As designers, and together with technological innovations, we are in a position to make “our” visions of futures come into being However, in the context of a world facing significant crises and transitions in climate, health, inequality, social justice, and biodiversity loss, how can we responsibly negotiate these vast questions ?

The project responds to three broad challenges: The Time-Travellers, imagining being sent back from 2038 to 2023 to ‘intervene’; Meet The (Un)Predictables, tackling imaginaries of lifestyles in future smart homes; and Challenging consumerism by design, offering alternatives to the ‘techno-hedonist persona’. Full details of each challenge can be found on the website.


We investigated the following topics:

  • Will you work for Future X: selling your soul to capitalism and forsaking a sustainable future?
  • Children’s book from the future: What if your future child sends you a book to read?
  • Morning Assist: Finding the best AI system to achieve optimal health.
  • Virtual Nanny: Will you outsource raising your children to AI that “knows best”?
  • Powerless politics: How would you choose to live without electricity?
  • HeartRinse: If technology convenience leads to separation in relationships, what can we do to connect with others in the future?

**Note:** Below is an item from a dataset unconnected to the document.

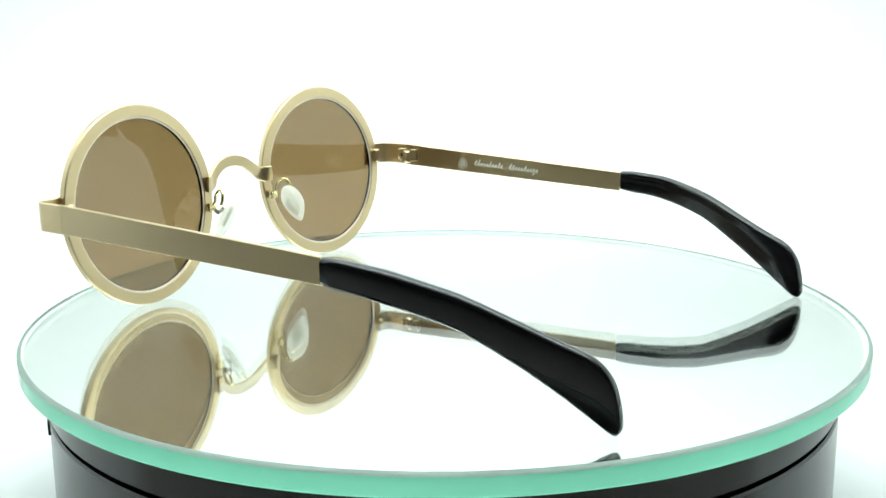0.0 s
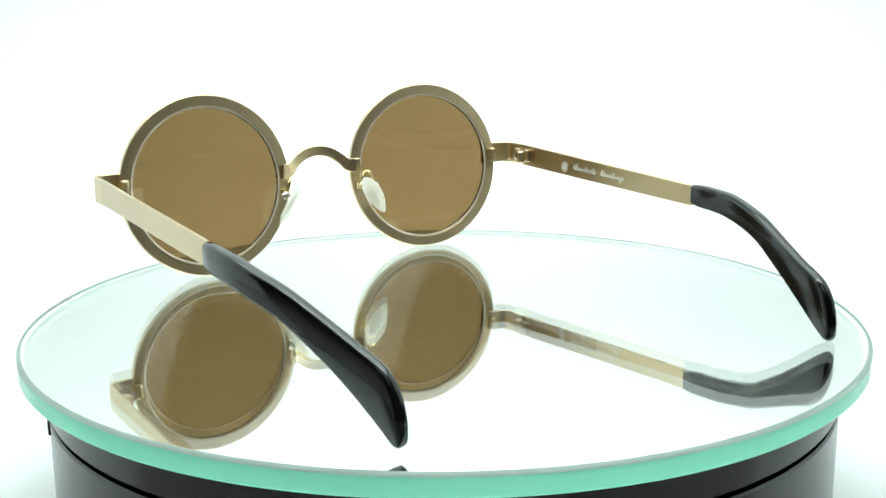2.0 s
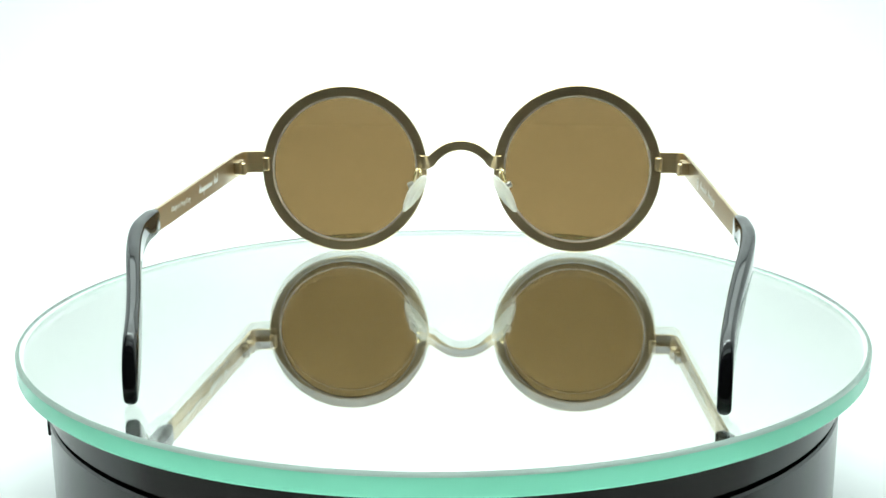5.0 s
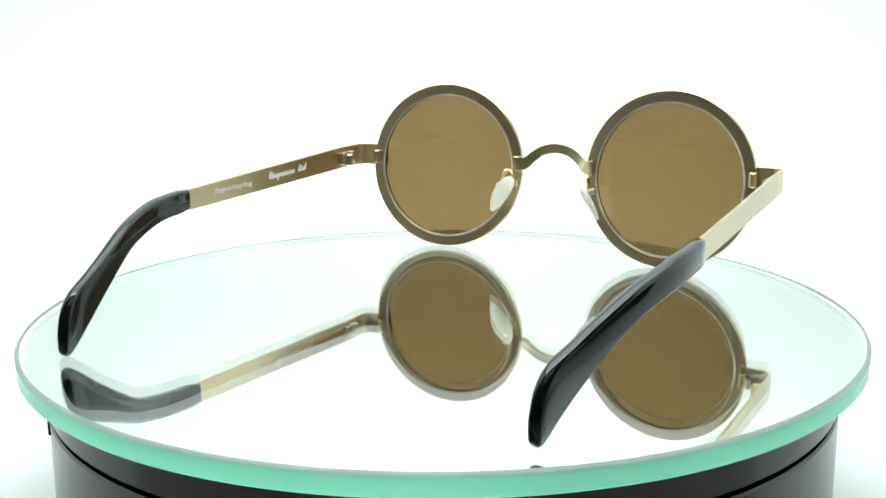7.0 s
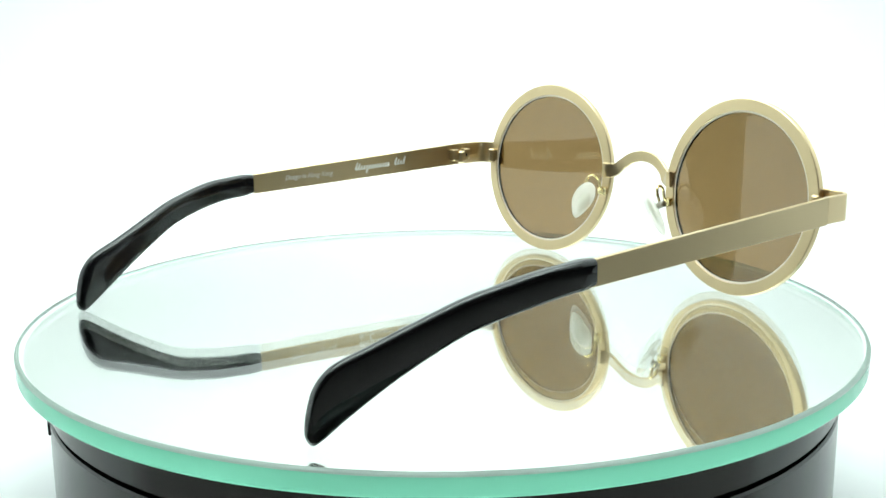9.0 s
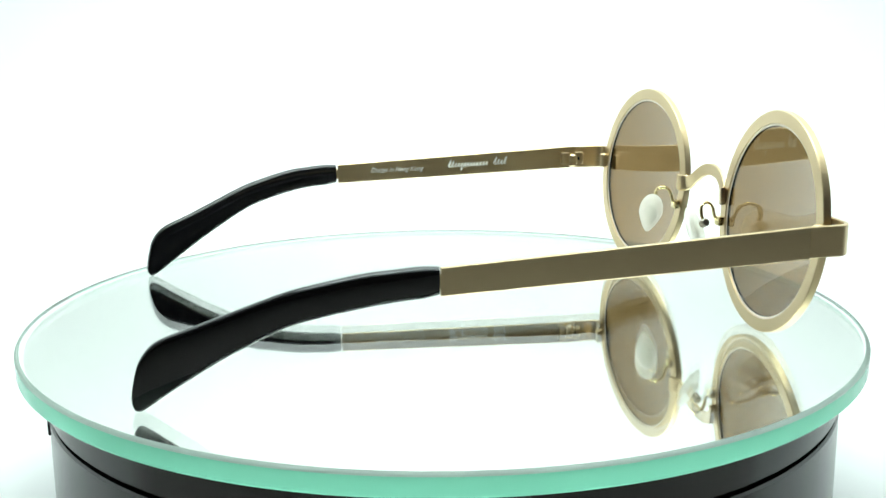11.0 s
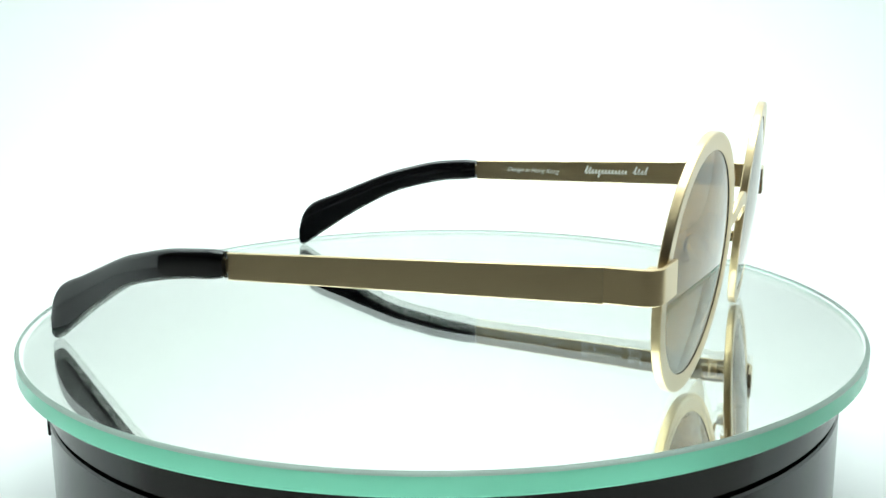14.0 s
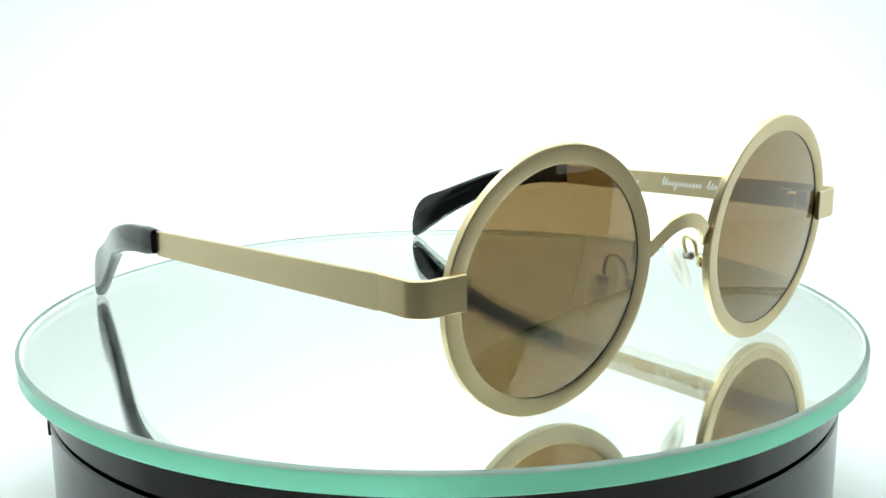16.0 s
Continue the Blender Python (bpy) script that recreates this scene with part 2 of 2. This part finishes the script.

Some projects directly address sustainability and climate issues, while others tackle other topics against the backdrop of a rapidly changing world. Mainstream design education and practice often carry taken-for-granted ideas about relations between design and changes in everyday life. These are usually centred on a model of “users” which neglects wider societal and cultural dimensions and questions of responsibility. Interaction designers have much to learn from other disciplines in terms of insights on the impact of design on everyday life, and theoretical perspectives on these relations. Equally, designers, by materialising imagination and making it experiential and engageable-with, and using design methods to enable others to imagine and express their own imaginations, have something distinct to offer the field of futures.


“Under the powers vested in the Rijksdirectie Tijdreizen Nederland by Regulation (EU) 0203715600MB of December 11, 02037 on the Governance of Time Travel and Climate Action, you are hereby required to participate in a Time-Travel Assignment, in your professional role as a designer.”